Ces quelques mois seront-ils synonymes d'immobilisme ? Ce serait aller trop loin. Plusieurs réformes importantes ont déjà été annoncées et devraient prendre effet, donnant l'image d'un exécutif mobilisé jusqu'au bout. Le projet de loi Numérique sera définitivement adopté en septembre par le Sénat. La réforme des minimas sociaux que Manuel Valls souhaite voir aboutir au plus vite devrait être annoncée à la rentrée. Quant à la retenue à la source, elle est prévue pour 2018. Quelques mesures de simplifications administratives devraient également animer l'actualité.

Quant au projet de loi de finances 2017, bien que lesté de quelques gestes - cadeaux ? - fiscaux catégoriels (SNCF, Education nationale, chercheurs...), il devrait être dans le droit fil des précédents budgets en donnant la priorité à la réduction du déficit public. La traque aux niches fiscales, dont le nombre s'élève à 449, ne devrait pas s'intensifier. Pourtant, ce chantier, souvent promis, jamais lancé, aurait pu constituer l'amorce d'une réforme fiscale d'envergure. Mais on ne touche pas aux niches, fruits d'intenses démarches de lobbying, qui sont la reconnaissance et la prise en compte fiscale des particularismes de la société. Surtout à quelques mois des élections présidentielles. Trop risqué.

Une reprise compromise

Comme il a l'a déjà fait lors de son intervention télévisée le 14 juillet, François Hollande s'attelle maintenant à jouer les rassembleurs, à apaiser les tensions au sein de son propre camp en espérant que la situation économique s'améliore. Actuellement, la plupart des indicateurs sont dans le vert, même si l'industrie subit quelques hoquets qui pourraient être inquiétants s'ils devaient se prolonger après l'été. En 2016, le PIB pourrait progresser de 1,6%, ce qui constituerait la meilleure performance du quinquennat. En 2017, c'est une progression de 1,5% de l'activité anticipe officiellement.

Malheureusement, cette prévision pourrait être révisée à la baisse, à cause du Brexit, qui n'est pas intégré par Bercy dans la trajectoire des finances publiques, et de ses conséquences sur le commerce extérieur tricolore. En 2015, c'est avec le Royaume-Uni que la France affichait son excédent commercial le plus élevé : 12,1 milliards d'euros. Une baisse des importations britanniques, due au repli de la livre et à la modification des accords commerciaux, est fortement envisageable.
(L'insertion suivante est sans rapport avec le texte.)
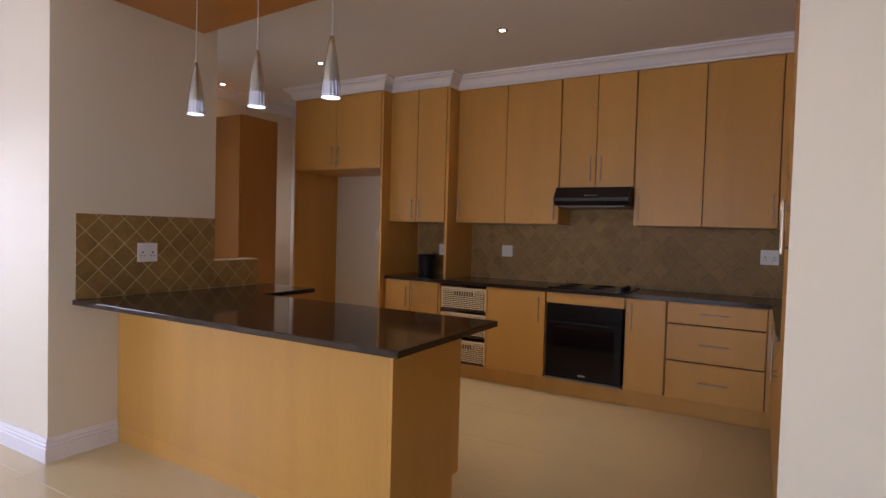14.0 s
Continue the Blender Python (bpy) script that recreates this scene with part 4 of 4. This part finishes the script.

C'est la raison pour laquelle le Fonds monétaire international a révisé sa prévision de croissance de 0,1 point pour la France pour la porter à 1,1% en 2017. A ce rythme, on imagine mal une reprise massive de l'emploi.
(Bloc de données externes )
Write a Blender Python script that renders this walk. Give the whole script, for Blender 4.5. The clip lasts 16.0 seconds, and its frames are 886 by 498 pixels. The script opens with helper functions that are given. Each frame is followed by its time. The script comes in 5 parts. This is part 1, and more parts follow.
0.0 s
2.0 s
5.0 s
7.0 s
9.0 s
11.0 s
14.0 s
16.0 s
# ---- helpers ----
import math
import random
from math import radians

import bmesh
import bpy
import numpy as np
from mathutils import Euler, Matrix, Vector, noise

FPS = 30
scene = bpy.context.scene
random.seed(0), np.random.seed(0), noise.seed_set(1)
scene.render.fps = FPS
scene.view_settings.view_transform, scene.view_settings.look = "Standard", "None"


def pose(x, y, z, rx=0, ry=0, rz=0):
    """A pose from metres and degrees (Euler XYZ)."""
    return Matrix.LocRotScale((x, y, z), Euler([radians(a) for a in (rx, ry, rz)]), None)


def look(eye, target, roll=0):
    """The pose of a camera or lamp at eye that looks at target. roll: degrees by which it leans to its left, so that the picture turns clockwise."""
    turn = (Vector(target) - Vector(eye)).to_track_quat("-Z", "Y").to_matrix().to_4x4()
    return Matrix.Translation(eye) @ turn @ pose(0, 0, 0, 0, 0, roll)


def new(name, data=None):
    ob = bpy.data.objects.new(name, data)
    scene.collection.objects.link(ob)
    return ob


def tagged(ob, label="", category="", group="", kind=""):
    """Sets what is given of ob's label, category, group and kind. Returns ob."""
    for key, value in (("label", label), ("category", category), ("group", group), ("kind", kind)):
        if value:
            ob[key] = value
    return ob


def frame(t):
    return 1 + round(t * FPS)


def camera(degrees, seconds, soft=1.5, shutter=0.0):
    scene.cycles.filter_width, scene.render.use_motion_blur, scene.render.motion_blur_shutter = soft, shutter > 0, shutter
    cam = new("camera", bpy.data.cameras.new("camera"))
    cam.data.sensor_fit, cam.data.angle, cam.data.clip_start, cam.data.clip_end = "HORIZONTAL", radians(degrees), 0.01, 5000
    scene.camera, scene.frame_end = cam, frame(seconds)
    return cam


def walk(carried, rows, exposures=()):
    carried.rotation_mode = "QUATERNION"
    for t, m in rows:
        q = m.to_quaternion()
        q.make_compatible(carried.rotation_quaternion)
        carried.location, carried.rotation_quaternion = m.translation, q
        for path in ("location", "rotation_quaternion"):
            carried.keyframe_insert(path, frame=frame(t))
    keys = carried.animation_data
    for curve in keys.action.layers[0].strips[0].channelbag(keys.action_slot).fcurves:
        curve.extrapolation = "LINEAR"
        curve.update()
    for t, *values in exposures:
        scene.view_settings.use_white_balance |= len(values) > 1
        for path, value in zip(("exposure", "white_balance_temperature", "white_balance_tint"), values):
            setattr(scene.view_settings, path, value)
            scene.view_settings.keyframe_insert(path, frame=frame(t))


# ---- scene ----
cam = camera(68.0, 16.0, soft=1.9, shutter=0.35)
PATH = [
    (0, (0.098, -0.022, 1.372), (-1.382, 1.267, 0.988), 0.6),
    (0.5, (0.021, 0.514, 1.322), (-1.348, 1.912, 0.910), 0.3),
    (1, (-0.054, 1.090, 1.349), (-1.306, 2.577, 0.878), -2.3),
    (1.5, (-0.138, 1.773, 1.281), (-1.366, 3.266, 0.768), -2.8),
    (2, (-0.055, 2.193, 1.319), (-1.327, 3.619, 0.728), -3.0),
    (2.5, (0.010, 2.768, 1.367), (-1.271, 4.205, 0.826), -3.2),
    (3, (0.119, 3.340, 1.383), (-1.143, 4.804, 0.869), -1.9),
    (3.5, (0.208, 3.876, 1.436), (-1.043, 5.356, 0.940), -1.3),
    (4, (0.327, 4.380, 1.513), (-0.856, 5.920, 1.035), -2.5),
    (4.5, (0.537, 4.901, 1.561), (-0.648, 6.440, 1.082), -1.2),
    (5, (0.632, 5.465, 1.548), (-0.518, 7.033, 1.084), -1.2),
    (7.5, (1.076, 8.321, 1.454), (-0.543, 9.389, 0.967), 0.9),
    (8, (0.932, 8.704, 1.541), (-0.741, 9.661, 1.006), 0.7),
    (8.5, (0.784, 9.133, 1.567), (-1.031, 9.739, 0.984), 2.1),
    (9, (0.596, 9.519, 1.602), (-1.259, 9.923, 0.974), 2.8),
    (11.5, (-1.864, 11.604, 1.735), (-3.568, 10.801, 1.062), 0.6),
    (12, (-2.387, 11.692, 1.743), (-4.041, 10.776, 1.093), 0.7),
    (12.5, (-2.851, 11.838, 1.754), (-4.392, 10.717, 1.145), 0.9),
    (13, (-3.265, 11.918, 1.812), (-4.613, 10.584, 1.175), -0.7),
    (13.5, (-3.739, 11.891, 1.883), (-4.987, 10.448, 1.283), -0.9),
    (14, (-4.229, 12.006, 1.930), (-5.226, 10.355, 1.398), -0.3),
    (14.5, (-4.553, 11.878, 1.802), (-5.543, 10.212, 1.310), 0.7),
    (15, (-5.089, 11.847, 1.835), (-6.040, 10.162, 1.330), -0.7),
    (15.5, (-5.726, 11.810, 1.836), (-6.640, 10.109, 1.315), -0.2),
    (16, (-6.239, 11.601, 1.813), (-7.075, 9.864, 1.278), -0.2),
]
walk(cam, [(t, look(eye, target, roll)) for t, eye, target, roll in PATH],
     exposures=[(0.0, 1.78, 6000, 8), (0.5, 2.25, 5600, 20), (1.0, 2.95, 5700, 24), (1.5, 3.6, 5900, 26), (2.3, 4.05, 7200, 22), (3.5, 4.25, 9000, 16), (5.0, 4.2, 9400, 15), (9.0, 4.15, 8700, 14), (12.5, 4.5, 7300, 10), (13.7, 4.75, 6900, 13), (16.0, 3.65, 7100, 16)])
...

Une politique économique de gauche ?

Quelles sont ses chances de succès ? Il est trop tôt pour le dire. Au sein de la majorité, avant la primaire de gauche, aucun concurrent crédible ne semble se dégager pour l'instant. A droite, c'est toujours le grand flou, même si la candidature de Nicolas Sarkozy est fortement pressentie à la primaire qui sera organisée en novembre. Ensuite, et c'est un avantage pour François Hollande, le candidat officiel de l'opposition sera bien en peine pour présenter un programme économique qui tranche avec l'action du gouvernement, notamment depuis le virage libéral pris depuis mars 2014 avec l'arrivée de Manuel Valls à Matignon et la nomination d'Emmanuel Macron au ministère de l'Economie au mois d'août de la même année.